▸ **Exercise inputs**
※

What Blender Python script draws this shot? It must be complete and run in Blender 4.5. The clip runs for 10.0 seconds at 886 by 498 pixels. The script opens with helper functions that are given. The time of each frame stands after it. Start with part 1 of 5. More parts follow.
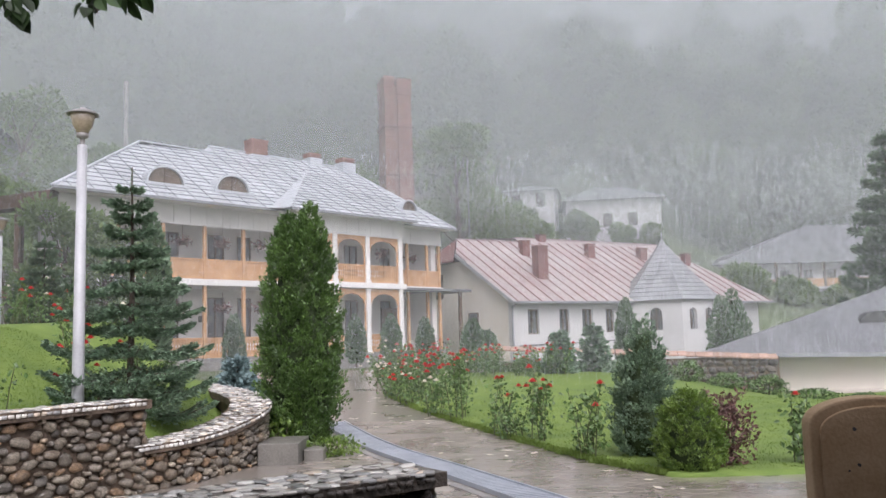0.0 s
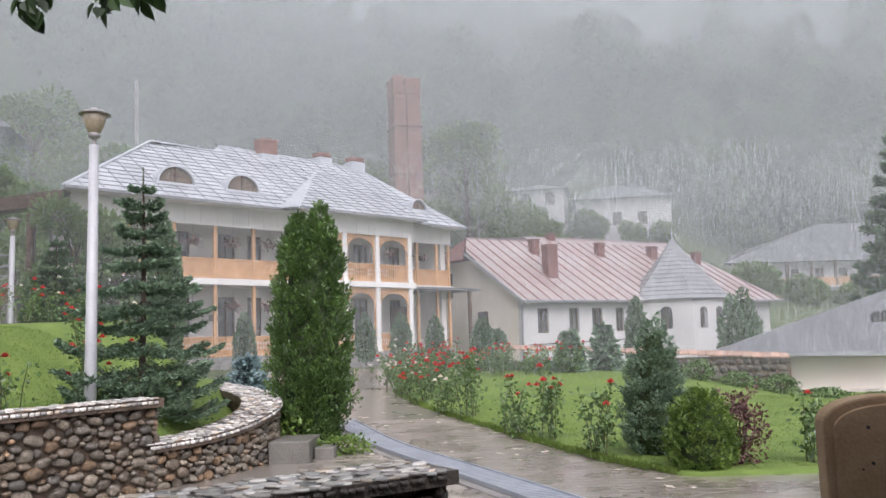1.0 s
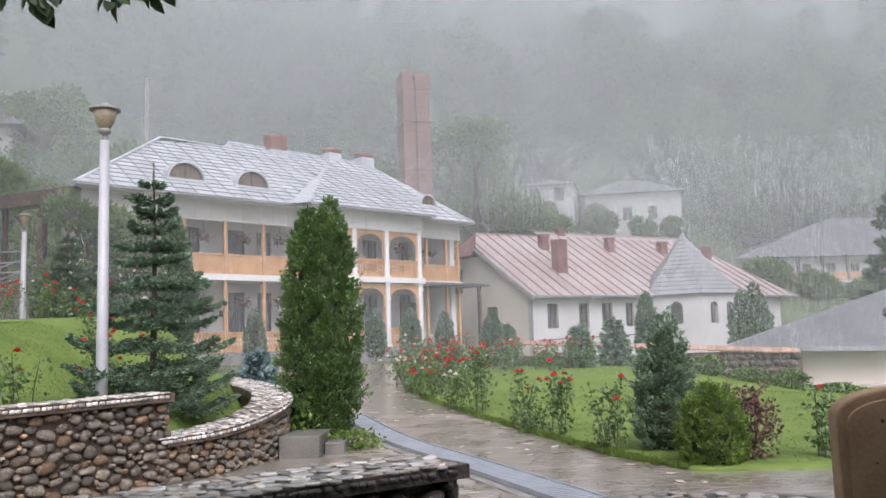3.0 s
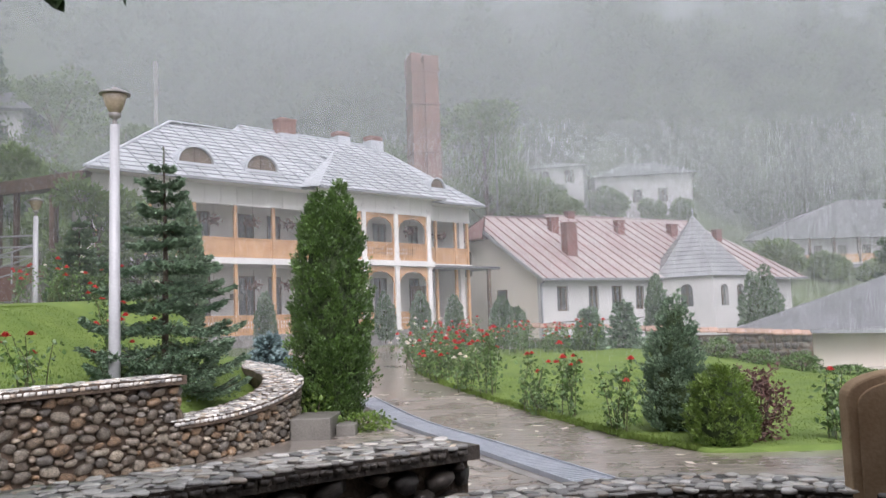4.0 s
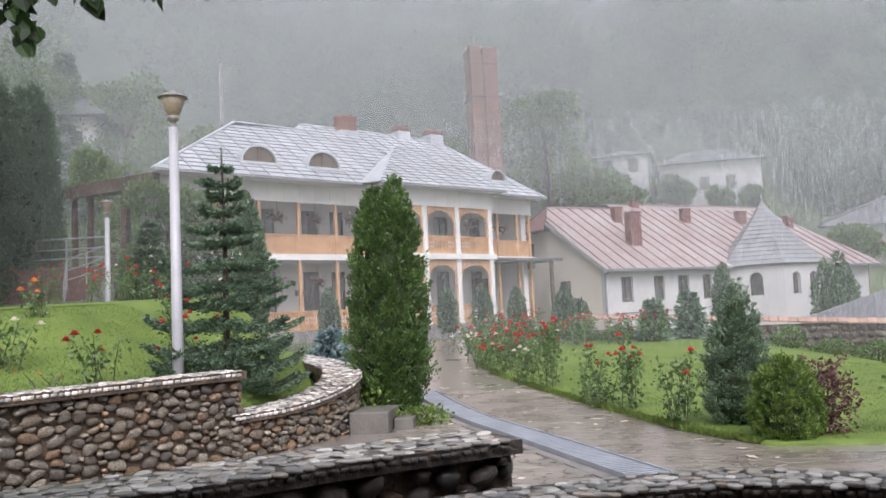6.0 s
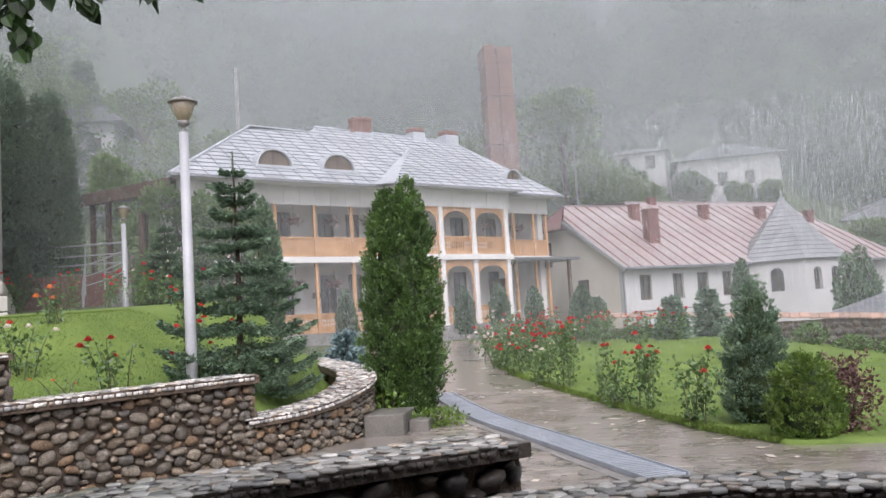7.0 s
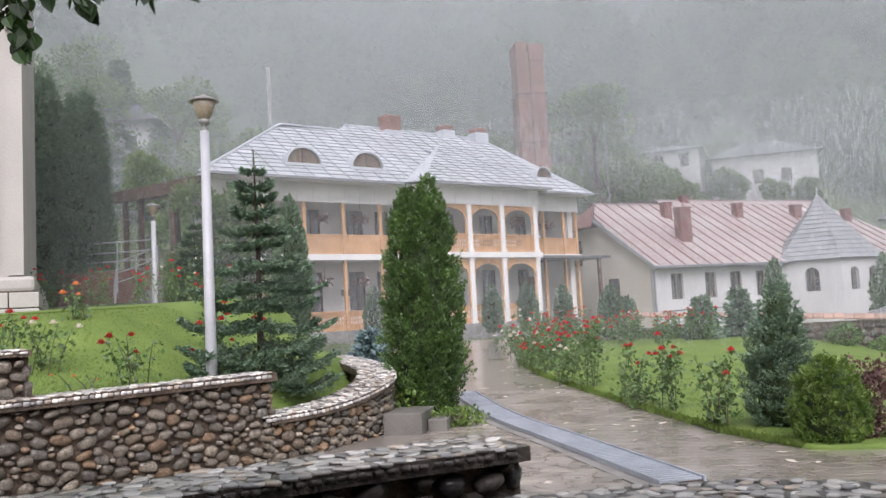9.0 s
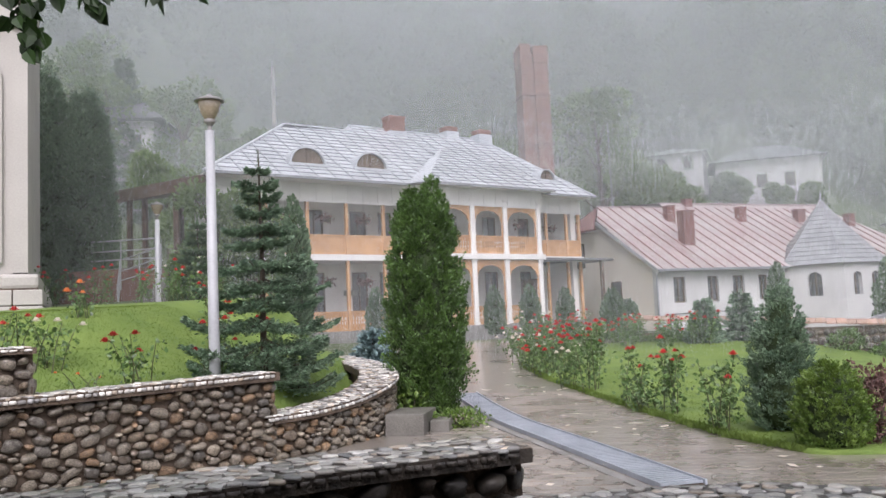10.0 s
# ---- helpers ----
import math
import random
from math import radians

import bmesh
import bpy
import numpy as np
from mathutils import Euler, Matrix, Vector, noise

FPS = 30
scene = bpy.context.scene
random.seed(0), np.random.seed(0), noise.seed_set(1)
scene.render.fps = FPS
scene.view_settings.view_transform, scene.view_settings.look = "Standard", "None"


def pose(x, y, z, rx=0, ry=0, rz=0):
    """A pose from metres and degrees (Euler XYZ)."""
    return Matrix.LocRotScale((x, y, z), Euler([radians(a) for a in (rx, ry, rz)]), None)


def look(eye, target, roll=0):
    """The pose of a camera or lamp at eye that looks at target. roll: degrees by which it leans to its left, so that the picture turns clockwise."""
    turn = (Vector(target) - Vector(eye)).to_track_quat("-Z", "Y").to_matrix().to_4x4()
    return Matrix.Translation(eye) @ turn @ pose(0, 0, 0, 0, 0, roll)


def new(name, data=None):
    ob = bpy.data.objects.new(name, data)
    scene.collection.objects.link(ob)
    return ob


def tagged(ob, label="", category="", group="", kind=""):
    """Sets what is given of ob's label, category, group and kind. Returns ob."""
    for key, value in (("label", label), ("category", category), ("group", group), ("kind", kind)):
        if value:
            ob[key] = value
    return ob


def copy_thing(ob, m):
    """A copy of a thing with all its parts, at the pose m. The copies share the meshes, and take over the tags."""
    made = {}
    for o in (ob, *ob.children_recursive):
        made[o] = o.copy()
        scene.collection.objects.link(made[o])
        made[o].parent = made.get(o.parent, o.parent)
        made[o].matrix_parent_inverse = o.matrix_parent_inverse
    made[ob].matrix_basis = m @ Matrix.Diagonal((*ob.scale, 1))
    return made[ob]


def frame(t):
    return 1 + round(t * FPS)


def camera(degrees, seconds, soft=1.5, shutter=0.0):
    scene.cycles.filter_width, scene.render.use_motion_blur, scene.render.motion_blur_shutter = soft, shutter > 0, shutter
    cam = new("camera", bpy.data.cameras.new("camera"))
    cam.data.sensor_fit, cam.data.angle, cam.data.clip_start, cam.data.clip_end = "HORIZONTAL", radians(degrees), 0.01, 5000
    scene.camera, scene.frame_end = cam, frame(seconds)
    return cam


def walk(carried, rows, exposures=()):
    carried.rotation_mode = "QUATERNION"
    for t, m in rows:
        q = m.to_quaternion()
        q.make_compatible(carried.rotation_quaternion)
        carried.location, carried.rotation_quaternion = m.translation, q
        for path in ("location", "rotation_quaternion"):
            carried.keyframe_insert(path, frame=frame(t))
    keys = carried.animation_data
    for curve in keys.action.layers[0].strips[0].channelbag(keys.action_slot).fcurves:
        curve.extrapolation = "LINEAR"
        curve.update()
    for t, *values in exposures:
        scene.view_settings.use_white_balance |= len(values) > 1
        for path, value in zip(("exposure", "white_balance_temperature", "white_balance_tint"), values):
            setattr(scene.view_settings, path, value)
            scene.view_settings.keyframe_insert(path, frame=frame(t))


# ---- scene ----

※

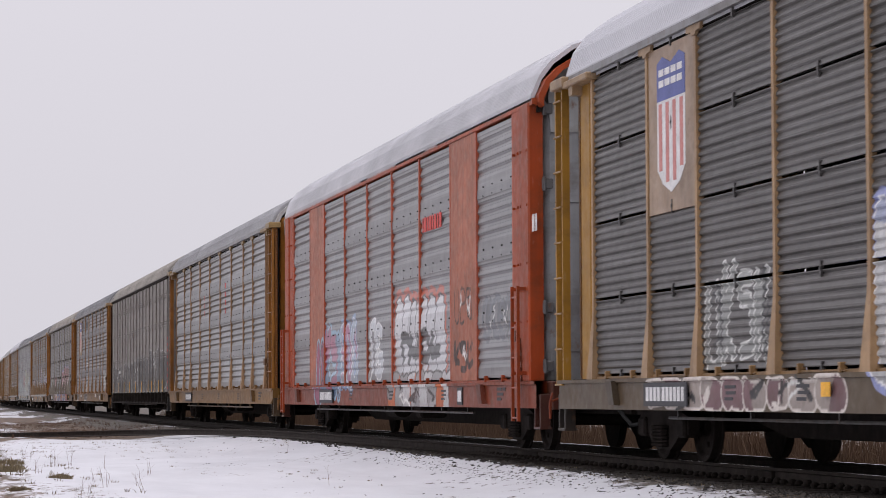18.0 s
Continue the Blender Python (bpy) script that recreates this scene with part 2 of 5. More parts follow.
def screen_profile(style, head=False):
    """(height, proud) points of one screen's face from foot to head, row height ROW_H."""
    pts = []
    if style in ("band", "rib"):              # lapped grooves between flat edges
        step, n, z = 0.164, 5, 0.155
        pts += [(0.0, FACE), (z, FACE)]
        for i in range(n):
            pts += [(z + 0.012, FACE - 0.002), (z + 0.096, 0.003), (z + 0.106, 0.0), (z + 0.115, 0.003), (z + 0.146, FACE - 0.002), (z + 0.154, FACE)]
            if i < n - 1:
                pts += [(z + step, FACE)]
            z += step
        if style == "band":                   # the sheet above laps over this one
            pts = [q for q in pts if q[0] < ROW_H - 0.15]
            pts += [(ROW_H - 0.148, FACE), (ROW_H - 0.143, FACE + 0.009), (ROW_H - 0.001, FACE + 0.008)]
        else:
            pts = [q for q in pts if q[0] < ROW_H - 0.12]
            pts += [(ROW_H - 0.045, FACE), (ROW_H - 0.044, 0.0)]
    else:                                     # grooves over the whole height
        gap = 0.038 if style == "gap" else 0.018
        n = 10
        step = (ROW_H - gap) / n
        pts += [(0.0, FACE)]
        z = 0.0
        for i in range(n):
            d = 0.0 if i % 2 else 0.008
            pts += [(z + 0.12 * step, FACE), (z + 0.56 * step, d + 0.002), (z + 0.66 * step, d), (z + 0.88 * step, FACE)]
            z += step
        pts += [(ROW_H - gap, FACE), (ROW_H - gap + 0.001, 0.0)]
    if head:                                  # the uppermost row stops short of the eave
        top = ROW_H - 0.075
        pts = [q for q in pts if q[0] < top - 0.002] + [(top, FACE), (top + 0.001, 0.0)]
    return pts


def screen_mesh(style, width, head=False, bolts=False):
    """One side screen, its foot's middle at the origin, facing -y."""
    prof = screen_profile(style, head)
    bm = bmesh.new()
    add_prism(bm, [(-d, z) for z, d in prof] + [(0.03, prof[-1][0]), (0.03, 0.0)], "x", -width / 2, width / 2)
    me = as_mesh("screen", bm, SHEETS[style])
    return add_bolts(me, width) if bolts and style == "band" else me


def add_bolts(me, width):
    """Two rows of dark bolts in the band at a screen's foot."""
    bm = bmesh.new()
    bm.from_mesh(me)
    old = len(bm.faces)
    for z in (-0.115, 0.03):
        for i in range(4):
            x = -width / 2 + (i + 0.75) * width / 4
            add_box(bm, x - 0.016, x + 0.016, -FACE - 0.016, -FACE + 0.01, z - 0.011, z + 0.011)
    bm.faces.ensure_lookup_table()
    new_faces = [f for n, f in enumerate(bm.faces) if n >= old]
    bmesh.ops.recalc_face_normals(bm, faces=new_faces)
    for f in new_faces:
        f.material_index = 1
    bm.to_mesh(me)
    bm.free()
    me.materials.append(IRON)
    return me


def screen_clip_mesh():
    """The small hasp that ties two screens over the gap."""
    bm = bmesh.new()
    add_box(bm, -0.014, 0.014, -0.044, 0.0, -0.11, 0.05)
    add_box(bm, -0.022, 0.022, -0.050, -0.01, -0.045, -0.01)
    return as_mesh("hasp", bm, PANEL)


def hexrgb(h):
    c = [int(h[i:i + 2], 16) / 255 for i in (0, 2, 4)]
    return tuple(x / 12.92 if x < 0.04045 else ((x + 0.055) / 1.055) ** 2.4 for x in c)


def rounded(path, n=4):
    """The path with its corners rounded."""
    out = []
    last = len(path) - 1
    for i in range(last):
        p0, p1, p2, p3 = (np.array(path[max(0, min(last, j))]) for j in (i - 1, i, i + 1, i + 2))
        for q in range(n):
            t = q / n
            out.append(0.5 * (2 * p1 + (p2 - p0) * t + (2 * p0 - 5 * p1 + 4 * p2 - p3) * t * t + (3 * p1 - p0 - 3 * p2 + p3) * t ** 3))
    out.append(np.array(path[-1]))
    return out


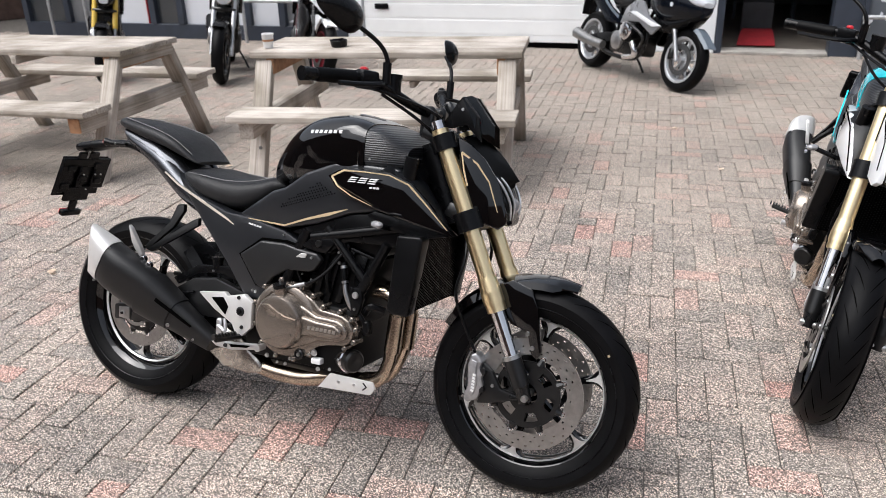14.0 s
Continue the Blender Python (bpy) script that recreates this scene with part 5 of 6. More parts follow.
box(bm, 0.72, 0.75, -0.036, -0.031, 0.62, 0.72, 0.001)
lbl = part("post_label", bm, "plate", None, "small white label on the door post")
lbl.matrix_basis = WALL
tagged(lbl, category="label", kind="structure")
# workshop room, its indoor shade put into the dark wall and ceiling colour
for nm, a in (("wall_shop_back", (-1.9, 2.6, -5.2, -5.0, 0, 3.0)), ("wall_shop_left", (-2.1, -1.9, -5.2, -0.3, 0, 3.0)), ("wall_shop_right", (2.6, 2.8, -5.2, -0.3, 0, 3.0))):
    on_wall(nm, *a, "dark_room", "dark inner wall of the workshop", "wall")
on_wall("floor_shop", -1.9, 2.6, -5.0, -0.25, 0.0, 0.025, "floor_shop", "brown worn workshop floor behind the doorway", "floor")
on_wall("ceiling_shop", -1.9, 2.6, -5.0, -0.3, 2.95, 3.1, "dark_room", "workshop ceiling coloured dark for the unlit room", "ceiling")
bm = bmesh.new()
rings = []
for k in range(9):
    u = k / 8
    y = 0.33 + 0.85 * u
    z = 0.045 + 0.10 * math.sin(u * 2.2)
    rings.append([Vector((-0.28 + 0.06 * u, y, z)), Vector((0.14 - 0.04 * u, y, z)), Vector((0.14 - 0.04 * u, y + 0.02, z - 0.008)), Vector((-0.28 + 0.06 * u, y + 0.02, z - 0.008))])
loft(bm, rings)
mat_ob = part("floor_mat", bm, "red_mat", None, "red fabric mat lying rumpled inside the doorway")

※

▸ **Exercise objective**
Give back only the lines from the one holding "What Blender Python" through the one holding "made[o].parent = made.get(o.parent, o.parent)", both kept, exactly as written. Omit the images.

▸ **Answer to the problem**
What Blender Python script draws this shot? It must be complete and run in Blender 4.5. The clip runs for 10.0 seconds at 886 by 498 pixels. The script opens with helper functions that are given. The time of each frame stands after it. Start with part 1 of 5. More parts follow.
0.0 s
1.0 s
3.0 s
4.0 s
6.0 s
7.0 s
9.0 s
10.0 s
# ---- helpers ----
import math
import random
from math import radians

import bmesh
import bpy
import numpy as np
from mathutils import Euler, Matrix, Vector, noise

FPS = 30
scene = bpy.context.scene
random.seed(0), np.random.seed(0), noise.seed_set(1)
scene.render.fps = FPS
scene.view_settings.view_transform, scene.view_settings.look = "Standard", "None"


def pose(x, y, z, rx=0, ry=0, rz=0):
    """A pose from metres and degrees (Euler XYZ)."""
    return Matrix.LocRotScale((x, y, z), Euler([radians(a) for a in (rx, ry, rz)]), None)


def look(eye, target, roll=0):
    """The pose of a camera or lamp at eye that looks at target. roll: degrees by which it leans to its left, so that the picture turns clockwise."""
    turn = (Vector(target) - Vector(eye)).to_track_quat("-Z", "Y").to_matrix().to_4x4()
    return Matrix.Translation(eye) @ turn @ pose(0, 0, 0, 0, 0, roll)


def new(name, data=None):
    ob = bpy.data.objects.new(name, data)
    scene.collection.objects.link(ob)
    return ob


def tagged(ob, label="", category="", group="", kind=""):
    """Sets what is given of ob's label, category, group and kind. Returns ob."""
    for key, value in (("label", label), ("category", category), ("group", group), ("kind", kind)):
        if value:
            ob[key] = value
    return ob


def copy_thing(ob, m):
    """A copy of a thing with all its parts, at the pose m. The copies share the meshes, and take over the tags."""
    made = {}
    for o in (ob, *ob.children_recursive):
        made[o] = o.copy()
        scene.collection.objects.link(made[o])
        made[o].parent = made.get(o.parent, o.parent)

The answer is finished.